[Start of INFORMATION SHOWN]
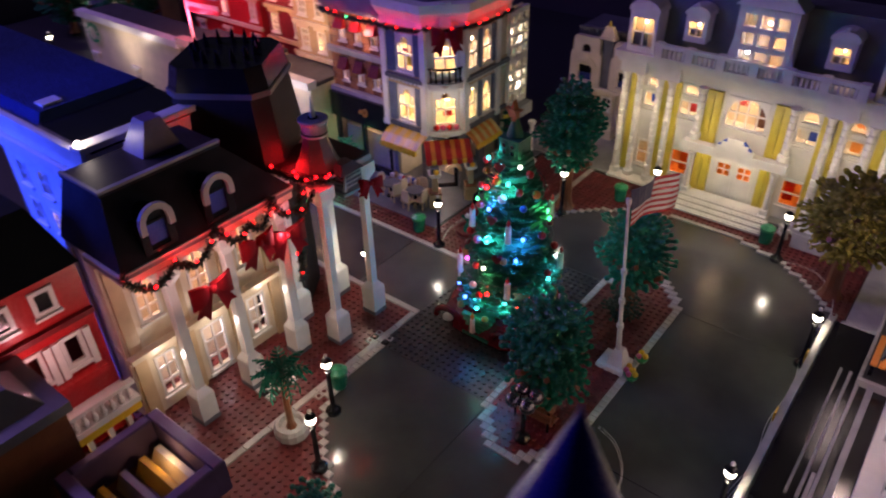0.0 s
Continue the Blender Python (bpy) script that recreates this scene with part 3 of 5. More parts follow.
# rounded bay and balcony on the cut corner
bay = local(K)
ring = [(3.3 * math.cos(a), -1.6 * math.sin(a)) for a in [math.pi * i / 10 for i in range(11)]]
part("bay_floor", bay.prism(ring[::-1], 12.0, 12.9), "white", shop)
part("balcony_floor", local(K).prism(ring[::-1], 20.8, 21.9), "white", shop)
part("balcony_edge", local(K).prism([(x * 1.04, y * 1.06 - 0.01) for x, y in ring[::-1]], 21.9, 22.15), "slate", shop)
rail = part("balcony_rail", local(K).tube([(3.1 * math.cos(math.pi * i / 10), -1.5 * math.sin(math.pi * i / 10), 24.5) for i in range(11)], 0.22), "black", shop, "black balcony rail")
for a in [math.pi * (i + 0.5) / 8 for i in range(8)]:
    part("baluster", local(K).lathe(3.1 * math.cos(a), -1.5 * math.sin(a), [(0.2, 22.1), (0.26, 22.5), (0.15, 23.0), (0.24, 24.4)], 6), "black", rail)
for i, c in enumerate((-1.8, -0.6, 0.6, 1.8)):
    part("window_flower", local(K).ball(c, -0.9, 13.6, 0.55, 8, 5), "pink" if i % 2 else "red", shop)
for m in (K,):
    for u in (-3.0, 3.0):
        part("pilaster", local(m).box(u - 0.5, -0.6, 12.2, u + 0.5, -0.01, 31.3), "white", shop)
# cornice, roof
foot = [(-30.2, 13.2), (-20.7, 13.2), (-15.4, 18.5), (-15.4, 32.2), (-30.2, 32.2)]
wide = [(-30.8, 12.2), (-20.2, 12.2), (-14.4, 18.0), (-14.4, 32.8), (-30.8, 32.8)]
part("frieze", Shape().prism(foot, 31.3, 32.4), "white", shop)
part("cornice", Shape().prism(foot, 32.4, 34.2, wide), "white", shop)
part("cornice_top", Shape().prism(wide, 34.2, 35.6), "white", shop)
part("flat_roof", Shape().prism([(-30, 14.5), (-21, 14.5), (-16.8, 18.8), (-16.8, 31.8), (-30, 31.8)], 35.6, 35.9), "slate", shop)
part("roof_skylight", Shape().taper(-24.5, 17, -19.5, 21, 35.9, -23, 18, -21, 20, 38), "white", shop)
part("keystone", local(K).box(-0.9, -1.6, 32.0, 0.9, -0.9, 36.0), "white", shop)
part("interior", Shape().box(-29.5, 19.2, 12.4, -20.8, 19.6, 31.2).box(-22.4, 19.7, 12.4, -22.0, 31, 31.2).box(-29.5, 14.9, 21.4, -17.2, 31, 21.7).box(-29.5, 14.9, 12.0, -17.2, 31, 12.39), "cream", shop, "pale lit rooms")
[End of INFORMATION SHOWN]
WHAT TO PRODUCE:
Write out the listing above again, exactly, but with no pictures in the copy.

ANSWER BELOW:
0.0 s
Continue the Blender Python (bpy) script that recreates this scene with part 3 of 5. More parts follow.
# rounded bay and balcony on the cut corner
bay = local(K)
ring = [(3.3 * math.cos(a), -1.6 * math.sin(a)) for a in [math.pi * i / 10 for i in range(11)]]
part("bay_floor", bay.prism(ring[::-1], 12.0, 12.9), "white", shop)
part("balcony_floor", local(K).prism(ring[::-1], 20.8, 21.9), "white", shop)
part("balcony_edge", local(K).prism([(x * 1.04, y * 1.06 - 0.01) for x, y in ring[::-1]], 21.9, 22.15), "slate", shop)
rail = part("balcony_rail", local(K).tube([(3.1 * math.cos(math.pi * i / 10), -1.5 * math.sin(math.pi * i / 10), 24.5) for i in range(11)], 0.22), "black", shop, "black balcony rail")
for a in [math.pi * (i + 0.5) / 8 for i in range(8)]:
    part("baluster", local(K).lathe(3.1 * math.cos(a), -1.5 * math.sin(a), [(0.2, 22.1), (0.26, 22.5), (0.15, 23.0), (0.24, 24.4)], 6), "black", rail)
for i, c in enumerate((-1.8, -0.6, 0.6, 1.8)):
    part("window_flower", local(K).ball(c, -0.9, 13.6, 0.55, 8, 5), "pink" if i % 2 else "red", shop)
for m in (K,):
    for u in (-3.0, 3.0):
        part("pilaster", local(m).box(u - 0.5, -0.6, 12.2, u + 0.5, -0.01, 31.3), "white", shop)
# cornice, roof
foot = [(-30.2, 13.2), (-20.7, 13.2), (-15.4, 18.5), (-15.4, 32.2), (-30.2, 32.2)]
wide = [(-30.8, 12.2), (-20.2, 12.2), (-14.4, 18.0), (-14.4, 32.8), (-30.8, 32.8)]
part("frieze", Shape().prism(foot, 31.3, 32.4), "white", shop)
part("cornice", Shape().prism(foot, 32.4, 34.2, wide), "white", shop)
part("cornice_top", Shape().prism(wide, 34.2, 35.6), "white", shop)
part("flat_roof", Shape().prism([(-30, 14.5), (-21, 14.5), (-16.8, 18.8), (-16.8, 31.8), (-30, 31.8)], 35.6, 35.9), "slate", shop)
part("roof_skylight", Shape().taper(-24.5, 17, -19.5, 21, 35.9, -23, 18, -21, 20, 38), "white", shop)
part("keystone", local(K).box(-0.9, -1.6, 32.0, 0.9, -0.9, 36.0), "white", shop)
part("interior", Shape().box(-29.5, 19.2, 12.4, -20.8, 19.6, 31.2).box(-22.4, 19.7, 12.4, -22.0, 31, 31.2).box(-29.5, 14.9, 21.4, -17.2, 31, 21.7).box(-29.5, 14.9, 12.0, -17.2, 31, 12.39), "cream", shop, "pale lit rooms")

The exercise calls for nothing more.